Pero decimos que es también prematuro uno de los actos de su ejecución, la abrogación de los decretos, que debió esperar a la creación de los órganos que regulen esa actividad agroindustrial. En efecto, apenas se va a convocar a las partes para la creación del Comité del sistema-producto caña de azúcar, que dispondrá hasta el 30 de septiembre próximo para su primera tarea, consistente en evaluar el desempeño de los decretos abrogados.
La carreta delante de los bueyes: en vez de que esa evaluación determinara si era de abrogar o no los decretos de 1991 y 1993, se les quitó la vigencia con nueve meses de anticipación. Hubiera sido preferible, también, que siguieran en vigor al menos hasta establecer la junta permanente de conciliación respectiva. El decreto abrogatorio ordenó a la Sagarpa emitir el acuerdo para constituirla en un plazo de sesenta días.
Cuando apenas tenía nueve meses de vida, al comenzar septiembre de 2001, la administración Fox expropió 27 de los 58 ingenios que integran la industria azucarera. No se han conseguido los propósitos que se dijo perseguía la acción estatista, teratológica al ser emprendida por un Gobierno de empresarios para empresarios.
Se excedió ya con mucho el término de 18 meses al cabo del cual se pondrían en licitación las fábricas, rechinando de limpias (como las celdas de las prisiones de alta seguridad, según el diagnóstico de un funcionario sin competencia en la materia, el secretario de Gobernación Santiago Creel). Lejos de ello, un tercio de los ingenios operados por un fideicomiso estatal (el Fondo de Empresas Expropiadas del Sector Azucarero, FEESA) padecen índices de productividad por debajo de la media nacional. De los 27 establecimientos expropiados, ese fideicomiso administra actualmente 22, pues los cinco restantes debieron ser devueltos a sus propietarios, que ganaron esa restitución en los tribunales.

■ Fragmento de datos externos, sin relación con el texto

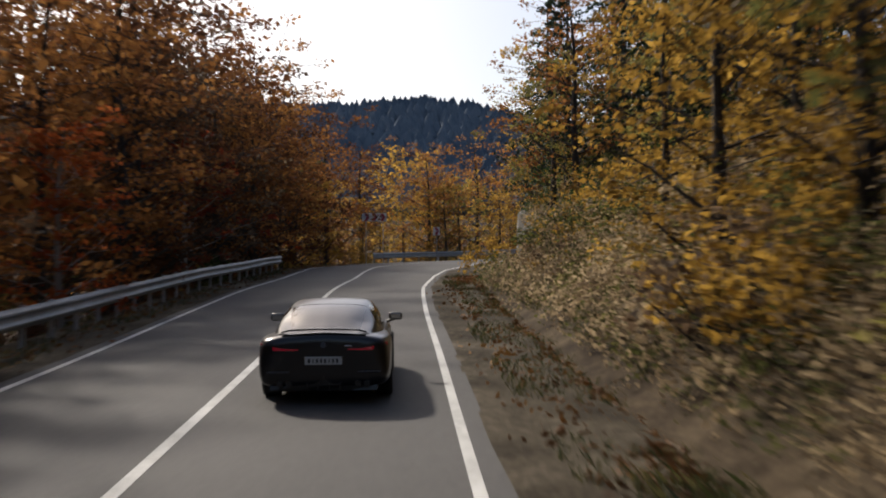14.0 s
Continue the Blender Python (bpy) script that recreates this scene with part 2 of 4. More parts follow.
_cp = np.array(CENTRE_A + CENTRE_B, dtype=float)


def spline(q, k):
    """Smooth value of column k of the plan at station q."""
    t = _cp[:, 0]
    i = np.clip(np.searchsorted(t, q) - 1, 1, len(t) - 3)
    m = (_cp[2:, k] - _cp[:-2, k]) / (t[2:] - t[:-2])
    m = np.concatenate([[m[0]], m, [m[-1]]])
    h = t[i + 1] - t[i]
    w = (q - t[i]) / h
    return ((2 * w**3 - 3 * w**2 + 1) * _cp[i, k] + (w**3 - 2 * w**2 + w) * h * m[i] + (3 * w**2 - 2 * w**3) * _cp[i + 1, k] + (w**3 - w**2) * h * m[i + 1])


ST = np.arange(-98, 356, 1.0)
RX, RY, RZ = (spline(ST, k) for k in (1, 2, 3))
TX, TY = np.gradient(RX), np.gradient(RY)
_n = np.hypot(TX, TY)
TX, TY = TX / _n, TY / _n


def at(q, u, dz=0.0):
    """The place at station q, u metres to the right of the centre line, dz over the road."""
    x, y, z, tx, ty = (float(np.interp(q, ST, a)) for a in (RX, RY, RZ, TX, TY))
    return Vector((x + ty * u, y - tx * u, z + dz))


def heading(q):
    """Degrees by which the road's direction at q is turned left from +y."""
    return math.degrees(math.atan2(-float(np.interp(q, ST, TX)), float(np.interp(q, ST, TY))))


def wl(q):
    return np.interp(q, [0, 20, 40, 46, 50, 58, 66, 74, 84, 90, 96, 104, 112, 120, 135, 150, 165, 185, 200, 220, 240, 252, 264, 274, 282, 289, 300, 320], [3.44, 3.41, 3.40, 3.13, 2.96, 3.08, 3.39, 3.25, 3.25, 3.26, 3.23, 3.23, 3.34, 3.43, 3.43, 3.71, 3.70, 3.73, 3.75, 3.70, 3.67, 3.70, 3.73, 3.75, 3.80, 4.3, 5.6, 5.4])


def wr(q):
    return np.interp(q, [0, 20, 40, 46, 50, 58, 66, 74, 84, 90, 96, 104, 112, 120, 135, 150, 165, 185, 200, 220, 240, 252, 264, 274, 282, 289, 300, 320], [3.37, 3.30, 3.26, 3.26, 3.26, 3.32, 3.58, 3.48, 3.31, 3.81, 4.14, 4.03, 3.82, 3.55, 3.01, 3.09, 3.15, 3.25, 3.34, 3.49, 3.57, 3.58, 3.67, 3.97, 4.75, 6.08, 6.42, 5.03])


def wall_u(q):
    return np.interp(q, [100, 112, 150, 158, 172, 200, 212, 222, 232, 262, 268, 278, 291, 300], [8.0, 7.0, 7.1, 6.9, 5.9, 6.2, 6.35, 6.9, 6.8, 7.4, 8.3, 8.9, 9.4, 11.0])


def wall_h(q):
    return np.interp(q, [60, 100, 109, 117, 118, 132, 148, 149, 160, 172, 186, 200, 212, 222, 225, 262, 265, 268, 291, 296], [0, 0.2, 1.2, 1.3, 1.7, 1.9, 2.1, 2.9, 2.8, 2.3, 2.4, 2.8, 3.2, 2.5, 1.2, 1.3, 2.3, 2.9, 3.6, 1.0])


def ribbon(name, q0, q1, ua, ub, dz, material, step=1.0, cols=1, kind="structure", label="", wob=0.0, dzs=None):
    """A strip along the road between the offsets ua(q) and ub(q)."""
    qs = np.linspace(q0, q1, max(2, int((q1 - q0) / step) + 1))
    V, Fc = [], []
    for i, q in enumerate(qs):
        a, b = (f(q) if callable(f) else f for f in (ua, ub))
        for j in range(cols + 1):
            u = a + (b - a) * j / cols
            e = wob * noise.noise(Vector((q * 0.35, u * 0.8, 7.3))) if 0 < j or wob < 0 else 0
            z = (dz if dzs is None else dzs[j]) + abs(wob) * 0.5 * noise.noise(Vector((q * 0.6, u * 1.3, 1.7)))
            V.append(at(q, u + (e if j == cols else 0), z))
    for i in range(len(qs) - 1):
        for j in range(cols):
            k = i * (cols + 1) + j
            Fc.append((k, k + 1, k + cols + 2, k + cols + 1))
    ob = new(name, mesh_of(name, V, Fc, material))
    return tagged(ob, label, kind=kind)


# ---- ground ----
def near_road(X, Y):
    """For arrays of places: the nearest station and the signed offset from the centre line."""
    q, u = np.empty_like(X), np.empty_like(X)
    for i in range(0, len(X), 2000):
        dx, dy = X[i:i + 2000, None] - RX, Y[i:i + 2000, None] - RY
        k = np.argmin(dx * dx + dy * dy, axis=1)
        r = np.arange(len(k))
        q[i:i + 2000] = ST[k]
        u[i:i + 2000] = np.sign(dx[r, k] * TY[k] - dy[r, k] * TX[k]) * np.hypot(dx[r, k], dy[r, k])
    return q, u


def sstep(x):
    x = np.clip(x, 0, 1)
    return x * x * (3 - 2 * x)


def has_wall(q):
    return ((q > 110) & (q < 222.4)) | ((q > 265.2) & (q < 291.5))


def land(X, Y, sheet=False):
    """Height of the ground."""
    q, u = near_road(X, Y)
    z = np.interp(q, ST, RZ) - 0.16
    bridge = 1 - sstep((q - 40) / 14)
    rise = np.interp(q, [-98, 40, 60, 90, 110, 240, 262, 300, 356], [0.10, 0.12, 0.28, 0.42, 0.62, 0.62, 0.5, 0.5, 0.45])
    foot = np.interp(q, [-98, 40, 60, 95], [30, 30, 16, 9]) + 0 * q
    walled = has_wall(q)
    foot = np.where(q > 109.8, np.where(walled, wall_u(q) + 0.4, wr(q) + 2.2), foot)
    r = np.maximum(0, u - foot)
    right = np.where(walled & (u > wall_u(q) + 0.25), wall_h(q), 0) + rise * np.minimum(r, 130) + 0.1 * np.clip(r - 130, 0, 300)
    if sheet:
        right = np.where((u < wall_u(q) + 4.8) & (q > 98), np.where(q > 109, -0.3, np.minimum(right - 0.3, 0)), right)
    right -= bridge * 1.6 * sstep((u - 6.5) / 5)
    v = np.maximum(0, -u - wl(q) - 2.6)
    left = -0.42 * np.minimum(v, 9) - bridge * 2.2 * sstep((v - 0.5) / 6) + 0.16 * np.clip(v - 24, 0, 110)
    z = z + np.where(u > 0, right, left)
    far = np.hypot(X + 80, Y - 90)
    bear = np.arctan2(Y - 115, X + 40)
    hill = 124 * sstep((far - 330) / 520) * np.clip(0.55 + 0.45 * np.cos(bear - 2.75), 0.35, 1) * (0.86 + 0.1 * np.sin(bear * 9) + 0.06 * np.sin(bear * 23 + 1))
    return z + hill - 20 * sstep((far - 1100) / 1200) + 0.0 * X


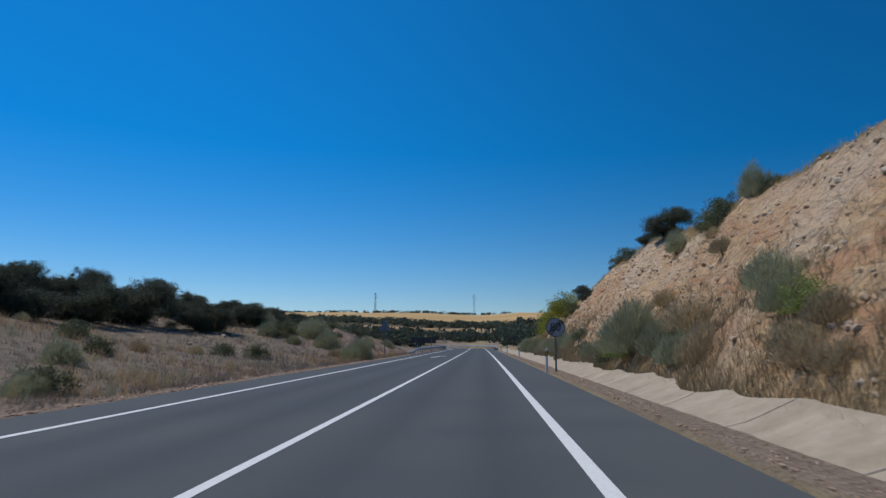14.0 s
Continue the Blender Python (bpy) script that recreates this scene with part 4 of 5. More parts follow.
PLANTS = {
    "olive_a": make_tree("olive_tree", "round grey-green olive tree in the grove", "tree", "olive grove", seed=1, h=4.4, crown_r=2.35, mat=M_OLIVE, trunk_h=0.08, lobes=34, per=1300, leaf=0.13, lobe=0.46, stems=3, full=0.3),
    "olive_b": make_tree("olive_tree", "grey-green olive tree with several trunks", "tree", "olive grove", seed=2, h=4.2, crown_r=2.3, mat=M_OLIVE, trunk_h=0.14, lobes=34, per=1300, leaf=0.13, lobe=0.46, stems=3, full=0.3),
    "almond": make_tree("almond_tree", "open green almond tree on the bank", "tree", "almond trees", seed=3, h=4.8, crown_r=2.0, mat=M_ALMOND, trunk_h=0.12, lobes=26, per=640, leaf=0.085, droop=0.3, lobe=0.36, stems=3),
    "almond_small": make_tree("almond_tree", "small upright almond tree on the bank", "tree", "almond trees", seed=4, h=3.0, crown_r=1.2, mat=M_ALMOND, trunk_h=0.15, lobes=16, per=420, leaf=0.08, droop=0.3, lobe=0.38),
    "droopy": make_tree("roadside_tree", "tall green tree with drooping twigs by the road", "tree", seed=5, h=7.6, crown_r=2.7, mat=M_ALMOND, trunk_h=0.12, lobes=30, per=760, leaf=0.12, droop=1.3, lobe=0.32, stems=2),
    "dark": make_tree("dark_shrub_tree", "dark green bushy tree at the cut's edge", "tree", "dark shrub trees", seed=16, h=3.6, crown_r=1.8, mat=M_DARKLEAF, trunk_h=0.1, lobes=30, per=700, leaf=0.13, lobe=0.40, stems=4, full=0.35),
    "oak": make_tree("holm_oak", "dense dark holm oak", "tree", "holm oaks", seed=7, h=3.4, crown_r=3.9, mat=M_OAK, trunk_h=0.03, lobes=44, per=900, leaf=0.13, lobe=0.29, full=0.3, stems=2),
    "oak_tall": make_tree("holm_oak", "tall dense dark holm oak", "tree", "holm oaks", seed=8, h=4.4, crown_r=4.1, mat=M_OAK, trunk_h=0.04, lobes=46, per=900, leaf=0.135, lobe=0.29, full=0.3, stems=2),
    "broom": make_bush("broom_bush", "grey-green broom bush with thin upright stems", "broom bushes", seed=21, h=2.3, r=1.5, mat=M_BROOM, blades=8000, width=0.009),
    "broom_up": make_bush("broom_bush", "upright grey-green broom bush with bare stems", "broom bushes", seed=22, h=2.2, r=0.95, mat=M_BROOM, blades=3200, width=0.009, open_=0.55),
    "broom_low": make_bush("broom_bush", "low grey-green broom bush on dry ground", "broom bushes", seed=23, h=1.3, r=1.1, mat=M_BROOM, blades=4500, width=0.009),
    "broom_dry": make_bush("dry_bush", "tan dried-out bush at the foot of the cut", "dry bushes", seed=24, h=1.1, r=0.95, mat=M_DRYSHRUB, blades=3000, width=0.010),
    "green": make_shrub("green_bush", "dull green leafy roadside bush", "green bushes", seed=31, h=1.7, r=1.3, mat=M_ALMOND, clumps=80),
    "greydark": make_shrub("dark_bush", "dark leafy bush on the slope", "dark bushes", seed=32, h=1.5, r=1.2, mat=M_DARKLEAF, clumps=80),
    "yellow": make_shrub("yellow_bush", "yellow-green leafy bush on the bank", "yellow bushes", seed=33, h=1.9, r=1.5, mat=M_YELLOWG, clumps=150, leaf=0.11),
}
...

En la perspectiva del Gobierno, la expropiación de los ingenios y la abrogación de los decretos forman parte de una política destinada a modernizar ese ramo agroindustrial, a abaratar el azúcar al consumidor directo o indirecto y a preparar la aplicación del TLC a esa actividad, prevista para 2008. Ciertamente, el precio del dulce en México está muy por encima del promedio mundial: mientras que la tonelada de azúcar se pagó en México, el año pasado, a 631 dólares, fuera de nuestro país costaba 236 dólares.
Pero para encarar ese entre otros problemas de la agroindustria azucarera, hace falta una visión general y al mismo tiempo específica. Tal deberá ser el sentido de una Ley de la agroindustria azucarera, que los productores de caña conciben como respuesta a la política gubernamental que juzgan agresiva, en el fondo y en la forma (pues no fueron consultados para la abrogación de los decretos).
Ya funciona en la Cámara de Diputados una comisión especial de la caña de azúcar, que preveía legislar al respecto, pero cuya lentitud propició que la administración se anticipara a someter el ramo a la Ley más general.
Se requiere que la aplicable a la agroindustria regule no sólo la conversión de la caña en azúcar, sino comprenda los nuevos usos de sus derivados, ya probados en otros países. La aplicación del alcohol de caña a fines energéticos, como combustible de automotores, ya normal en países como Brasil, debe servir para alejar de la industria el fantasma de la obsolescencia, propiciada por la aparición de otros edulcorantes como la fructosa de maíz.